Так традиционно начинался ужин. Закусывали кусочками голландского сыра, обязательными были фрукты.

О политике в присутствии Эллы никогда не говорили.


У семейной пары Одинцовых, в прошлом актёров оперетты, в запасе было много душещипательных романтических историй из жизни театральной богемы, одной из которых они в обязательном порядке делились с остальными. Причём рассказывал в основном Андрей Романович. Супруга его, Наталья Степановна, только иногда поправляла мужа со словами:

– Ну что ты, Андрюша! Разве это так было? Ты что-то перепутал, мой дорогой!

Она гладила его руку, а он смотрел на неё, будто впервые видел. Казалось, что время не властно над ними. Они остались друг для друга молодыми, красивыми, яркими и талантливыми. К тому же сцена пожалела обоих, и голоса их остались, на удивление, по-юношески звонкими.

Одинцов хмурил лоб, тёр пальцем переносицу и перенаправлял повествование в нужное русло. В последнее время память стала подводить его. Он мог вдруг замолчать на полуслове, будто забывая, что говорил до этого. Наталья Степановна была не намного моложе, но мозг её не давал сбоев и не подводил, поэтому она всегда приходила на помощь мужу. Детей им Бог не дал, и она была единственной опорой и поддержкой для Андрея Романовича. Суставы его поизносились из-за нескончаемых танцевальных пируэтов и па, и в год своего семидесятилетия он окончательно перестал ходить самостоятельно. Наталья Степановна привозила его в специальном кресле, в нём он и оставался на протяжении всего вечера с заботливо укутанными шерстяным пледом ногами. Она была невысокого роста и весьма худоватой для своих лет. Вечные диеты сделали своё дело, и жировой ткани у неё не образовалось. Она напоминала маленького суетливого воробышка, который старался предупредить желания Одинцова и во всём ему угодить. Андрей Романович был широк в плечах и выше жены на целую голову, но теперь, сидя в кресле, выглядел невероятно беспомощным. Наталья Степановна до сих пор красила редкие волосы в рыжий цвет и укладывала их в подобие причёски. Макияж накладывала профессионально и не изменяла своей многолетней привычке подводить глаза, пудрить лицо и ярко красить губы. Она выглядела чудно, а порой даже нелепо, но ей это прощалось.
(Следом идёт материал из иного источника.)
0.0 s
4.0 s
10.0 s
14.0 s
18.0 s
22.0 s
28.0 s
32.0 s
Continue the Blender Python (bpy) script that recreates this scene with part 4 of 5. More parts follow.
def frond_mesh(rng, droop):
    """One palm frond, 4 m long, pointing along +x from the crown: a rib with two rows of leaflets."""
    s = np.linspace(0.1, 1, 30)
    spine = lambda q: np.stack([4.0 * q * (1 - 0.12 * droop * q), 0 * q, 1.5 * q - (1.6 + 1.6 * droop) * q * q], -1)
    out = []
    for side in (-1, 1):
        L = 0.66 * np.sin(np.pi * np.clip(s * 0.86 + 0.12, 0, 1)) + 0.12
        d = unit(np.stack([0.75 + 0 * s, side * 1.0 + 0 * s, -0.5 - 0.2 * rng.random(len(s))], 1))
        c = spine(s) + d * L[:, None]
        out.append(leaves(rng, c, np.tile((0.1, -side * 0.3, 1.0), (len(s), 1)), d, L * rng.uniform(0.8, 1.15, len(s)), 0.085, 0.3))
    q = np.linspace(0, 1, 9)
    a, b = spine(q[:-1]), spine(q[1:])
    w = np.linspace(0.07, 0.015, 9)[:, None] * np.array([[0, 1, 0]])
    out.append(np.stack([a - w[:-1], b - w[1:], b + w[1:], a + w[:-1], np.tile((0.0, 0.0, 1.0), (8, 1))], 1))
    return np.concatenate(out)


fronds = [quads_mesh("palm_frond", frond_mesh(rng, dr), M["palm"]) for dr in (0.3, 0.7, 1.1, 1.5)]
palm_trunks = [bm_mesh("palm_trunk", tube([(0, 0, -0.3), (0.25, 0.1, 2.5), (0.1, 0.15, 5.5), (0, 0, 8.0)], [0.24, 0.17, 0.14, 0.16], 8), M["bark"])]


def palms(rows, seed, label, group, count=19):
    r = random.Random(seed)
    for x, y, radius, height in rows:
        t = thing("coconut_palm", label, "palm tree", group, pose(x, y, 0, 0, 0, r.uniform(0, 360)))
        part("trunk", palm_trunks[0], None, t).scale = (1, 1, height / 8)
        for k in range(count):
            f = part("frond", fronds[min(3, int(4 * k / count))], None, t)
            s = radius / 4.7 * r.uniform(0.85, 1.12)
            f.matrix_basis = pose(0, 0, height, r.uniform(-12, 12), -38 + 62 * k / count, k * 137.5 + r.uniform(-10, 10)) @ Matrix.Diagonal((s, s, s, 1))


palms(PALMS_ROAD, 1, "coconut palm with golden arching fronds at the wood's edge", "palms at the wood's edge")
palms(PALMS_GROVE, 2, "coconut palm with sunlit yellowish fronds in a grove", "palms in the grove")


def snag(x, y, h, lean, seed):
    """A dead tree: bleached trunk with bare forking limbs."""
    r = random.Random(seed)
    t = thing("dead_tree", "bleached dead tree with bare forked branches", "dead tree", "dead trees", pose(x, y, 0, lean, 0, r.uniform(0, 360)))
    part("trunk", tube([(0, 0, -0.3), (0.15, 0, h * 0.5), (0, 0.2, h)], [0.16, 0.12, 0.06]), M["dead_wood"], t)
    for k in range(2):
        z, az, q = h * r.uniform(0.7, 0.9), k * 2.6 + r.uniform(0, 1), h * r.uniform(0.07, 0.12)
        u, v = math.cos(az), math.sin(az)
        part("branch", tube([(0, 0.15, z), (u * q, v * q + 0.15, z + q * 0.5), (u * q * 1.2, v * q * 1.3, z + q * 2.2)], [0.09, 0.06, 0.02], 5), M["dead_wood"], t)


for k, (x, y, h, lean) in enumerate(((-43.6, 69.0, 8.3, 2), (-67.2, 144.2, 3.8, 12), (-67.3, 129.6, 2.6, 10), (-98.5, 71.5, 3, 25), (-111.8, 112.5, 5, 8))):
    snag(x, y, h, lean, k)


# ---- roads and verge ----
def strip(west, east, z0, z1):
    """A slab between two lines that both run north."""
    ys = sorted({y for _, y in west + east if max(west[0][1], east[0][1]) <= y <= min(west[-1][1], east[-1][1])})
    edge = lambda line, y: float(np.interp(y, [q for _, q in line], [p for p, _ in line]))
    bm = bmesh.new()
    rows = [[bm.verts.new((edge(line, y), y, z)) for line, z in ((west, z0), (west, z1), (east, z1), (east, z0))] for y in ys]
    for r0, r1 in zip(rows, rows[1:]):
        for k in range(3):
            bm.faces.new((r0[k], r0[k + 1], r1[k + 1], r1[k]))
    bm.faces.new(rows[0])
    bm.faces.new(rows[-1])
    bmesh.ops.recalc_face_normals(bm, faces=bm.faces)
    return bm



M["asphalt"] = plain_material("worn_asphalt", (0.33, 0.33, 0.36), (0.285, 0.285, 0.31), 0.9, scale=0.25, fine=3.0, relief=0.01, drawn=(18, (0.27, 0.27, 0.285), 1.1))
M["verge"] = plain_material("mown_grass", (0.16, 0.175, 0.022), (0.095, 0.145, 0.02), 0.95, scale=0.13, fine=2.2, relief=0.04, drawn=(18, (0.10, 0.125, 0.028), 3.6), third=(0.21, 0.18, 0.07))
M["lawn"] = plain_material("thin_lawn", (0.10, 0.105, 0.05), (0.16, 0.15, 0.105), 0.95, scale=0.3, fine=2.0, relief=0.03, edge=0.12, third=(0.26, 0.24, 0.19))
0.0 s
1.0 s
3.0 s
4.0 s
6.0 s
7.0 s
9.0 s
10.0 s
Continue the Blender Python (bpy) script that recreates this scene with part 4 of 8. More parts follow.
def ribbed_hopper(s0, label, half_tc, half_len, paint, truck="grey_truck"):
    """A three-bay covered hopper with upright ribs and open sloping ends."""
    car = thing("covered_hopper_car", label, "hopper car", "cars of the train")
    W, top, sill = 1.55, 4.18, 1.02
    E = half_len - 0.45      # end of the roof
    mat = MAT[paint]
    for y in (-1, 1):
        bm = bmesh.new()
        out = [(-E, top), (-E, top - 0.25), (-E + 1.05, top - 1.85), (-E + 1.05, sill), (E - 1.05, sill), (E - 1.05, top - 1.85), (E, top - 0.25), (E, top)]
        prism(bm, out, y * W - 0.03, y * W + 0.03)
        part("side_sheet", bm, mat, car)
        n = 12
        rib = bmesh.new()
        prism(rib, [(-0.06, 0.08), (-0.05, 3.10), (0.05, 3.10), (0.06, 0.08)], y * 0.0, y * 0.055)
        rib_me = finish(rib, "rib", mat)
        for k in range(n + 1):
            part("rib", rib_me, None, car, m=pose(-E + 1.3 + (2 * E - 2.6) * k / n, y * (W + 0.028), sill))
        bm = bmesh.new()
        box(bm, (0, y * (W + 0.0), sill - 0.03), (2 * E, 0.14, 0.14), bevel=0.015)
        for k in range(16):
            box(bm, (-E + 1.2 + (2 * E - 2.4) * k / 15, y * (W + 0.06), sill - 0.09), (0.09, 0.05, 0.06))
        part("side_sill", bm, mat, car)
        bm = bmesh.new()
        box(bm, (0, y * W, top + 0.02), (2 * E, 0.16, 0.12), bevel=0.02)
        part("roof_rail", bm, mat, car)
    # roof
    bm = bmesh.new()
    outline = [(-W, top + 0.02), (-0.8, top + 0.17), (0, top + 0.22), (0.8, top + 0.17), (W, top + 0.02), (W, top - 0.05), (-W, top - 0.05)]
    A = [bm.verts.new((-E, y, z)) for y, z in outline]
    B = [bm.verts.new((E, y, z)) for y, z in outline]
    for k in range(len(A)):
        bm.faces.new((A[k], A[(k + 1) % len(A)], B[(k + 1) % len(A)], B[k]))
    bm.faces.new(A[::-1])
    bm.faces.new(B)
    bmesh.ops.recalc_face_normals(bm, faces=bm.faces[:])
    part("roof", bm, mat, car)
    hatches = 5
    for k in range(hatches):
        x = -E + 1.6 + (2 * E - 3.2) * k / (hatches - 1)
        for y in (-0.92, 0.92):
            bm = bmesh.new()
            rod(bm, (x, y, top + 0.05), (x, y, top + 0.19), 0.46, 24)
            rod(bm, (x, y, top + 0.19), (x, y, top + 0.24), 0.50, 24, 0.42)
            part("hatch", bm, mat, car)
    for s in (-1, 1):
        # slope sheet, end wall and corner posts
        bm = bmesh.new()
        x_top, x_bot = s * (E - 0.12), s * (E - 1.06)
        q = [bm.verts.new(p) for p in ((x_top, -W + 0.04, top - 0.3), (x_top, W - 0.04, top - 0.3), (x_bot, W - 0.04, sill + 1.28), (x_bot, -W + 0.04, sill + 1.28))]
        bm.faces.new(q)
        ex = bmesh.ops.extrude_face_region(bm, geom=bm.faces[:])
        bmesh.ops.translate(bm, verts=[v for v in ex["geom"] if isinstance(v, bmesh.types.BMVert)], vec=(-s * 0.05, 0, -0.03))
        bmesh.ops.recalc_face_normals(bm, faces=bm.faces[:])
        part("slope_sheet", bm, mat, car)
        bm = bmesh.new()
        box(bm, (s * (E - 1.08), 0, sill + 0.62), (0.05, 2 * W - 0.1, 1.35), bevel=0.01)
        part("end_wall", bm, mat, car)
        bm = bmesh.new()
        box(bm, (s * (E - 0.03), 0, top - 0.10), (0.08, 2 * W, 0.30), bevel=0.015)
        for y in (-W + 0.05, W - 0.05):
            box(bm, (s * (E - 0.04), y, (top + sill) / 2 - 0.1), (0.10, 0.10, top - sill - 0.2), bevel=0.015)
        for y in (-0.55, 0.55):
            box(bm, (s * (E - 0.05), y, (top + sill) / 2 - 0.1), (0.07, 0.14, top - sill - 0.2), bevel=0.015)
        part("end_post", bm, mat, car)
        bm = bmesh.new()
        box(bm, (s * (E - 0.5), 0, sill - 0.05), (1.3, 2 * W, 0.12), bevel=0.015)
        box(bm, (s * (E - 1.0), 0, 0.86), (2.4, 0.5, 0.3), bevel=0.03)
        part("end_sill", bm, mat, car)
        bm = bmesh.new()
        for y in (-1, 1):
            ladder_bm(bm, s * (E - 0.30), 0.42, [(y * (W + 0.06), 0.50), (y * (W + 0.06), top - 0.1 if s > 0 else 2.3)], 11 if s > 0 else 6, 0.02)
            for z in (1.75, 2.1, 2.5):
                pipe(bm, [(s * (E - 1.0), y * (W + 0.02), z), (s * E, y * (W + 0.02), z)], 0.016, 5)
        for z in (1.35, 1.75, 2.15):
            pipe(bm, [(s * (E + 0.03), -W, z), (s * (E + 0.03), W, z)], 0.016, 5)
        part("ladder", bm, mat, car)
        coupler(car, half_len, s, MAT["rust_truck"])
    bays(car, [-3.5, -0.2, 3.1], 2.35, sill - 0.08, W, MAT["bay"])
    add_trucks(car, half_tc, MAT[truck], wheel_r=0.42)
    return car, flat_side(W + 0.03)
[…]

Маргарита Иосифовна была потомственным врачом-инфекционистом и правнучкой известного чумолога Самойловича, одного из плеяды тех самых первых российских вирусологов, посвятивших себя науке и отдавших за неё жизнь. Многие из них погибли в молодом и даже юном возрасте, не успевши обзавестись семьями и оставить после себя потомства. Их жизнь прошла в безлюдных степях Монголии в постоянных кочевых передвижениях от юрты к юрте с больными бубонной и лёгочной чумой. В бесконечных поисках заражённых и умирающих сурков, которые могли быть переносчиками этой страшной болезни, унесшей жизни миллионов в разных уголках планеты. Самойлович, его ученики и последователи уже тогда, на стыке девятнадцатого и двадцатого веков, доказали, что инфекция время от времени выходит из обычного для неё природного круга передачи от больного животного к здоровому и переходит к человеку. Это происходит, если человек сам нарушает созданные природой границы с дикими животными, внедряясь в их владения и соприкасаясь с ними.

Самойлович в отличие от многих других успел жениться и родил сына. С родственниками общался только в редких письмах, доходивших до адресатов через полгода-год после их написания. Он и сына-то видел всего два-три раза, когда приезжал в столицу с докладами. Но гены своё дело сделали, и вся линия Самойловича, независимо от гендерной принадлежности, продолжила его дело.